Startup: “I really appreciate the note. We see tremendous value in referrals driven by our customers and partners - we are proud to say that close to 50% of our new customers come from WOM or a direct referral. We may explore a formal, incentive-based referral program in the future once we have the bandwidth and infrastructure to support it.”
What This Startup Failed to See
This was a laughable response for one reason - apparently the startup is completely content with 50% of their new customers coming from referrals or word of mouth.
But the other 50% happens via other means that probably incur a ton of time and high touches.
Here is what bothered me about their answer…
“Why can’t the 50% referrals be more like 90%?”
Sometimes an incentive referral can change word of mouth behavior drastically.
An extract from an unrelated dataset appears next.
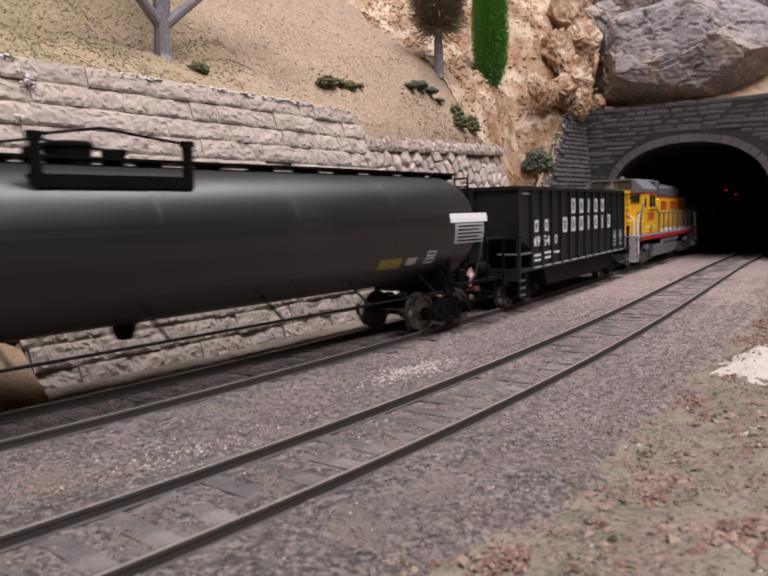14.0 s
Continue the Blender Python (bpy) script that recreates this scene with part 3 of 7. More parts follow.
def brick_piece(seed, material, depth=0.55):
    """A low pillow-faced stone of unit length and height, its face towards -y."""
    v, f = [], []
    nx, nk = 8, 5
    for j in range(nk):
        for i in range(nx):
            u, w = i / (nx - 1), j / (nk - 1)
            wave = 0.07 * noise.noise(Vector((u * 2.4, 0.3, seed * 2.3)))
            face = (1 - abs(2 * u - 1) ** 7) * (1 - abs(2 * w - 1) ** 3.5)
            y = -depth * (0.25 + 0.75 * face * (0.8 + 0.5 * noise.fractal(Vector((u * 4, w * 2, seed * 1.9)), 0.7, 2.1, 3)))
            v.append(((u - 0.5) * 0.99 * MM, y * MM, (w * 0.95 + 0.02 + wave) * MM))
    for j in range(nk - 1):
        for i in range(nx - 1):
            q = j * nx + i
            f.append((q, q + 1, q + nx + 1, q + nx))
    low, high = len(v), len(v) + nx
    v += [(v[i][0], 1.2 * MM, v[i][2]) for i in range(nx)] + [(v[(nk - 1) * nx + i][0], 1.2 * MM, v[(nk - 1) * nx + i][2]) for i in range(nx)]
    for i in range(nx - 1):
        f.append((i, low + i, low + i + 1, i + 1))
        f.append(((nk - 1) * nx + i, (nk - 1) * nx + i + 1, high + i + 1, high + i))
    return mesh_of("stone", v, f, material, True)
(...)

The startup’s job is to figure out what your customers want to receive as an incentive.
Then, unlike this startup above, for the love of winning the market, make it happen.
Closing Thoughts
To gain an asymmetric edge in the market, it’s table stakes to have happy customers.
Happy customers need to be mobilized.
So, I’d ask the following questions:
Which of your customers are thrilled out of their mind with your product?
Do they need a microphone, a message, or an incentive?
How do you provide that platform to them?
A startup will only tip the market in their favor if their happy customers become mobilized customers, repeatedly.